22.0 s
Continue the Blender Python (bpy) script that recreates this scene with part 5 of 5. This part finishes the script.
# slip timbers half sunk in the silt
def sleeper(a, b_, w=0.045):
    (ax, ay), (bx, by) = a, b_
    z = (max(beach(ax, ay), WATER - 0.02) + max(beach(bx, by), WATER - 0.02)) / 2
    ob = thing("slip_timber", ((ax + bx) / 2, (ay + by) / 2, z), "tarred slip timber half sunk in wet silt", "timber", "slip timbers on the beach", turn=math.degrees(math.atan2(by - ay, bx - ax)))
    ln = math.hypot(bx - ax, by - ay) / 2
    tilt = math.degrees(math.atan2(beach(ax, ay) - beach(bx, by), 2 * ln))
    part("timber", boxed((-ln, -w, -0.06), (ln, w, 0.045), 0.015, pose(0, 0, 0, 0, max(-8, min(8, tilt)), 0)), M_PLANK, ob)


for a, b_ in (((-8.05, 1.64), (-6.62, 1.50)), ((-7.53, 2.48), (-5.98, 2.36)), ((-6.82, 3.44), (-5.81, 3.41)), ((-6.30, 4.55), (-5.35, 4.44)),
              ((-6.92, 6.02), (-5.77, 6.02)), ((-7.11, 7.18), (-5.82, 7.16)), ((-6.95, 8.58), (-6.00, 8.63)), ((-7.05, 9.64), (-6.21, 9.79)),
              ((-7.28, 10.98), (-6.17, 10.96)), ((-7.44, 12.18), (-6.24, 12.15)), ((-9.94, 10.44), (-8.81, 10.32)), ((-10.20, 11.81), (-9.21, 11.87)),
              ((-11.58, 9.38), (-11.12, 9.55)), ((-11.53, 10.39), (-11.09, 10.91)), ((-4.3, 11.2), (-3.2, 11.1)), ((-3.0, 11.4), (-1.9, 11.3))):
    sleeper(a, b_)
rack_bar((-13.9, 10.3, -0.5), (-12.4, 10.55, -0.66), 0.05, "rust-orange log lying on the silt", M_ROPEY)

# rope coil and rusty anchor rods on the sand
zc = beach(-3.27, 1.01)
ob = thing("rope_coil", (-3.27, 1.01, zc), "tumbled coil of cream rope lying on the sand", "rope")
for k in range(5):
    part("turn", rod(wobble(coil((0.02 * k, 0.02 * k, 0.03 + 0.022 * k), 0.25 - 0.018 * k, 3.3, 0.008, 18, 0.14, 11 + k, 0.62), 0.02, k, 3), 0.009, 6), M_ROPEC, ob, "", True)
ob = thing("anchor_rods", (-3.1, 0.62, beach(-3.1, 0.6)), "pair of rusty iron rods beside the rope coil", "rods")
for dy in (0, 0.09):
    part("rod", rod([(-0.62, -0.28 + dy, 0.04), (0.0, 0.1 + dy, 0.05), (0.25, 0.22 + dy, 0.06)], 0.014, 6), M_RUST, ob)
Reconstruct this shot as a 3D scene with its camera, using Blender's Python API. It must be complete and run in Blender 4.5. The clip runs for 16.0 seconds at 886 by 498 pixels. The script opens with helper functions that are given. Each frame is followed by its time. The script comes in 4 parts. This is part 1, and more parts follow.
┄┄┄┄┄┄┄┄┄┄
- **Aim of the task**:
All the data must be duplicated exactly, with nothing added or removed.

- **The result**:
22.0 s
Continue the Blender Python (bpy) script that recreates this scene with part 5 of 5. This part finishes the script.
# slip timbers half sunk in the silt
def sleeper(a, b_, w=0.045):
    (ax, ay), (bx, by) = a, b_
    z = (max(beach(ax, ay), WATER - 0.02) + max(beach(bx, by), WATER - 0.02)) / 2
    ob = thing("slip_timber", ((ax + bx) / 2, (ay + by) / 2, z), "tarred slip timber half sunk in wet silt", "timber", "slip timbers on the beach", turn=math.degrees(math.atan2(by - ay, bx - ax)))
    ln = math.hypot(bx - ax, by - ay) / 2
    tilt = math.degrees(math.atan2(beach(ax, ay) - beach(bx, by), 2 * ln))
    part("timber", boxed((-ln, -w, -0.06), (ln, w, 0.045), 0.015, pose(0, 0, 0, 0, max(-8, min(8, tilt)), 0)), M_PLANK, ob)


for a, b_ in (((-8.05, 1.64), (-6.62, 1.50)), ((-7.53, 2.48), (-5.98, 2.36)), ((-6.82, 3.44), (-5.81, 3.41)), ((-6.30, 4.55), (-5.35, 4.44)),
              ((-6.92, 6.02), (-5.77, 6.02)), ((-7.11, 7.18), (-5.82, 7.16)), ((-6.95, 8.58), (-6.00, 8.63)), ((-7.05, 9.64), (-6.21, 9.79)),
              ((-7.28, 10.98), (-6.17, 10.96)), ((-7.44, 12.18), (-6.24, 12.15)), ((-9.94, 10.44), (-8.81, 10.32)), ((-10.20, 11.81), (-9.21, 11.87)),
              ((-11.58, 9.38), (-11.12, 9.55)), ((-11.53, 10.39), (-11.09, 10.91)), ((-4.3, 11.2), (-3.2, 11.1)), ((-3.0, 11.4), (-1.9, 11.3))):
    sleeper(a, b_)
rack_bar((-13.9, 10.3, -0.5), (-12.4, 10.55, -0.66), 0.05, "rust-orange log lying on the silt", M_ROPEY)

# rope coil and rusty anchor rods on the sand
zc = beach(-3.27, 1.01)
ob = thing("rope_coil", (-3.27, 1.01, zc), "tumbled coil of cream rope lying on the sand", "rope")
for k in range(5):
    part("turn", rod(wobble(coil((0.02 * k, 0.02 * k, 0.03 + 0.022 * k), 0.25 - 0.018 * k, 3.3, 0.008, 18, 0.14, 11 + k, 0.62), 0.02, k, 3), 0.009, 6), M_ROPEC, ob, "", True)
ob = thing("anchor_rods", (-3.1, 0.62, beach(-3.1, 0.6)), "pair of rusty iron rods beside the rope coil", "rods")
for dy in (0, 0.09):
    part("rod", rod([(-0.62, -0.28 + dy, 0.04), (0.0, 0.1 + dy, 0.05), (0.25, 0.22 + dy, 0.06)], 0.014, 6), M_RUST, ob)
Reconstruct this shot as a 3D scene with its camera, using Blender's Python API. It must be complete and run in Blender 4.5. The clip runs for 16.0 seconds at 886 by 498 pixels. The script opens with helper functions that are given. Each frame is followed by its time. The script comes in 4 parts. This is part 1, and more parts follow.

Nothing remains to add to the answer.